The propagandisation of this issue is nauseating. I listened last evening to BBC Radio2’s “business” newshound as I was driving home, trilling on about how we could rely on renewables and would not have therefore to rely on gas. Where was the mention of the gas-powered infrastructure for wind-less days? Why no mention of Shale Gas? She informed listners that we could look forward to lower bills in future because we’d be using less energy. DoubleThink, NewSpeak. Bollocks.
Yep, excellent, went under the radar, that.
AM: Many thanks for this excellent posting. I keep my eye on many climate and energy websites, but I haven’t seen any explanation as to why we have to close down coal-fired power stations (eg. Didcot in the new year) while Germany is able to plan and construct 23 new ones, commissioning over the next seven years. Some are probably lignite burning, too. Do you know why – or can you point me in the right direction for an answer?
The question is – are they using Nigeria a s a role model?
thanks for the analysis.
I would make one point. Yes, Agenda 21 purports to deliver sustainable development but this is a euphemism. If you chart Maurice Strong’s history and actually read between the lines of Agenda 21 (in fact, in places you simply have to read the lines themselves) its true goal is sustainable consumption.
This is why energy/water/fuel use is all about our beloved ‘leaders’ and their lackeys in local authorities and NGOs managing the demand, not the supply of these resources, through hosepipe bans; water meters; smart meters; taxation, etc.

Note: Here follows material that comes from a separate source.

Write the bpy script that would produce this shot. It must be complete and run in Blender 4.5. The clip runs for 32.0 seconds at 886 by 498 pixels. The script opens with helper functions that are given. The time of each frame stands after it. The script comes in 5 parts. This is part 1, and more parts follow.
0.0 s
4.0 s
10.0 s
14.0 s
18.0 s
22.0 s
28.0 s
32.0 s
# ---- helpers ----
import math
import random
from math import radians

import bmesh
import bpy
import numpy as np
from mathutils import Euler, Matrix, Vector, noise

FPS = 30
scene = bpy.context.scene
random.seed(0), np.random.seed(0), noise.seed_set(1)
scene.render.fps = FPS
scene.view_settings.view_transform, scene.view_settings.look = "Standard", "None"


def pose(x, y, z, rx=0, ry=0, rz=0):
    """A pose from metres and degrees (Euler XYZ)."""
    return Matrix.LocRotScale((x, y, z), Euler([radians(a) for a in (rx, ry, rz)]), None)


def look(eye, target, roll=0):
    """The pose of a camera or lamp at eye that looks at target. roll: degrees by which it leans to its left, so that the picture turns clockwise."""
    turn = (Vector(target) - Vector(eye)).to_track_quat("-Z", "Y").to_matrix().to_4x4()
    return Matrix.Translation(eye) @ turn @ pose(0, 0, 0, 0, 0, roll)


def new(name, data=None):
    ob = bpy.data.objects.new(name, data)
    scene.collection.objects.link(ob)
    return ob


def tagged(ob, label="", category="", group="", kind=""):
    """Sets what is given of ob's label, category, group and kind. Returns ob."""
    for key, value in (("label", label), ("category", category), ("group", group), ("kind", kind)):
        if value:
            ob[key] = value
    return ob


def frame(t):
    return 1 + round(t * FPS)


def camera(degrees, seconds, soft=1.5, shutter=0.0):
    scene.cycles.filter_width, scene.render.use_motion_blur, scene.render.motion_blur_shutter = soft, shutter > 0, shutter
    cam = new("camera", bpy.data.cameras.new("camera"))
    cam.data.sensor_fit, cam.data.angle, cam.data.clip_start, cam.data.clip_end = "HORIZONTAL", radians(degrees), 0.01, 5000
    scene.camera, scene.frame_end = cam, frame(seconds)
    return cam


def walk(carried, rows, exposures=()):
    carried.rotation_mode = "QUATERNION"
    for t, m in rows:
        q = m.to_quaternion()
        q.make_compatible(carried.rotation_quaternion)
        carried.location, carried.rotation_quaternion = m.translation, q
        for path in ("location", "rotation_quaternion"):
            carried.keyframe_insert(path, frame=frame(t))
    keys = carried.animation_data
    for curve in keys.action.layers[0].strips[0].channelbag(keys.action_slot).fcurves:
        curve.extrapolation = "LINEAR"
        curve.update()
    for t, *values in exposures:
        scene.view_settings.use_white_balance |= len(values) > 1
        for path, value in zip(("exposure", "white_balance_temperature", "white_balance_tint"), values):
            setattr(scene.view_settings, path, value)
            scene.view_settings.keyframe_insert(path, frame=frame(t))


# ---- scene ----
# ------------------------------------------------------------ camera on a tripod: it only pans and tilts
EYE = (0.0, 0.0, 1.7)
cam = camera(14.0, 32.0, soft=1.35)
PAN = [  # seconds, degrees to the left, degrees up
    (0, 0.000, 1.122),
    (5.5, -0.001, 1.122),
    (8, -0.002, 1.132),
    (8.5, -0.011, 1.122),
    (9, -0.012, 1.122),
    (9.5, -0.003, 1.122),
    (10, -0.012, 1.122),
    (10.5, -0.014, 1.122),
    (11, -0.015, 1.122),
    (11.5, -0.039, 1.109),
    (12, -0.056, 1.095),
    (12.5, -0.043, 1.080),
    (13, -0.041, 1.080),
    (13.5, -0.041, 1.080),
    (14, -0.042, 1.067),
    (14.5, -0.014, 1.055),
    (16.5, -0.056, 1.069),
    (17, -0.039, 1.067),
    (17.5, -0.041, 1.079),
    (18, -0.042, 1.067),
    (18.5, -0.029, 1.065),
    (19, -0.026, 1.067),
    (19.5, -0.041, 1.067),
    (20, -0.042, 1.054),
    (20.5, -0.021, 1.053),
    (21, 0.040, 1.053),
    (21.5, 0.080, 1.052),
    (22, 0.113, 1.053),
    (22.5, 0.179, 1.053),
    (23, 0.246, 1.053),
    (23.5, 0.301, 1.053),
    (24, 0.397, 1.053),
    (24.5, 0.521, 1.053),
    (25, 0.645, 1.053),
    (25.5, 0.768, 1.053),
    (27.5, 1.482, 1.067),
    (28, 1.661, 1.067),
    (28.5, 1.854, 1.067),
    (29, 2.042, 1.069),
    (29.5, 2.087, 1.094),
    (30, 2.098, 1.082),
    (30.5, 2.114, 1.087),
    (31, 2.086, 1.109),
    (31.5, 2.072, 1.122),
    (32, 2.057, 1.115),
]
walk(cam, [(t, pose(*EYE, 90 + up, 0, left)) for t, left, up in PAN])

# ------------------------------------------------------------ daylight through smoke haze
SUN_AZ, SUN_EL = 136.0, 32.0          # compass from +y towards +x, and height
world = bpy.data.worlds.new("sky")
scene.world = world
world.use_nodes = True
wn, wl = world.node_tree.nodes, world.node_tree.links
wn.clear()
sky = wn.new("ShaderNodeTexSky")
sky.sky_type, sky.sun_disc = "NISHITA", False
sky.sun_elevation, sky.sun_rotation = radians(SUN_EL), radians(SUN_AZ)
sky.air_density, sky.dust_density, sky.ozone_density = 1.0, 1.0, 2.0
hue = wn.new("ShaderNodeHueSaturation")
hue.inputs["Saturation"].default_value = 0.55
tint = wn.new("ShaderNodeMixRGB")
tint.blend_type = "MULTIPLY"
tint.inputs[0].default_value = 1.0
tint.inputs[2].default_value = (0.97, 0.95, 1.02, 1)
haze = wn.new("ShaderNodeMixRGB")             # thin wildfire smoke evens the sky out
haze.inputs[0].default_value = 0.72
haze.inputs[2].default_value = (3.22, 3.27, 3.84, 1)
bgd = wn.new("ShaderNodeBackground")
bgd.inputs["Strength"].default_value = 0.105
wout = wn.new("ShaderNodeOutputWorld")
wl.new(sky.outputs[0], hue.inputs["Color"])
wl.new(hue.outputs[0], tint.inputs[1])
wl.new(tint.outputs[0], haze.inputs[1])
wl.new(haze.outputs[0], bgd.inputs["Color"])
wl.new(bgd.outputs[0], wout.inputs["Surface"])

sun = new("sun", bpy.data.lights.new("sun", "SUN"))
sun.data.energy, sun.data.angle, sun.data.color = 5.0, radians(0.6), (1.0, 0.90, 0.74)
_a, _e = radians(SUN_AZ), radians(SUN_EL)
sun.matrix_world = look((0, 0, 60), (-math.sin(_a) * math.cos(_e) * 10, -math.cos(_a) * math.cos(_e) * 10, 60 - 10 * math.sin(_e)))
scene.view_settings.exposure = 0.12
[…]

So, increasing (‘skyrocketing’) are designed to reduce demand/consumption not reduce supply.
Speaking of restricting water use, the Law of Unintended Consequences is enforcing itself in Germany. As usual, the Germans overdo vigourously when inspired. Low-flow toilets are especially common in wealthier neighbourhoods, e.g. in Berlin. You can “Tell by the Smell”. Deprived of adequate water flow (called “flushing” for a reason), sewer lines clog and decomposition accelerates. Main lines are somewhat moved along by massive discharges of purified water re-directed for the purpose, but the feeder lines in residential areas can’t be so accessed.

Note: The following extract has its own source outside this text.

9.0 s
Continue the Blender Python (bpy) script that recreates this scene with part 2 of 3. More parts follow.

So follow your nose to follow/find the money in Deutschland.
Try your link to Agenda 21 on the UN website! :-(
It’s now dead unless it’s just my ISP & Virgin blocking.
DaveE.
Good spot, David. The link has been changed. The location is now…
http://sustainabledevelopment.un.org/index.php?page=view&type=400&nr=23&menu=35
I’ll update the link in the post. Thanks.
Thanks AM.
I had a look around the UN site & couldn’t find it.
Had a feeling they weren’t quite as proud & open about it as before. (Paranoia?)
DaveE.
They have no shame, so I don’t think it’s anything to do with embarrassment. Just a reorganisation of the deck chairs.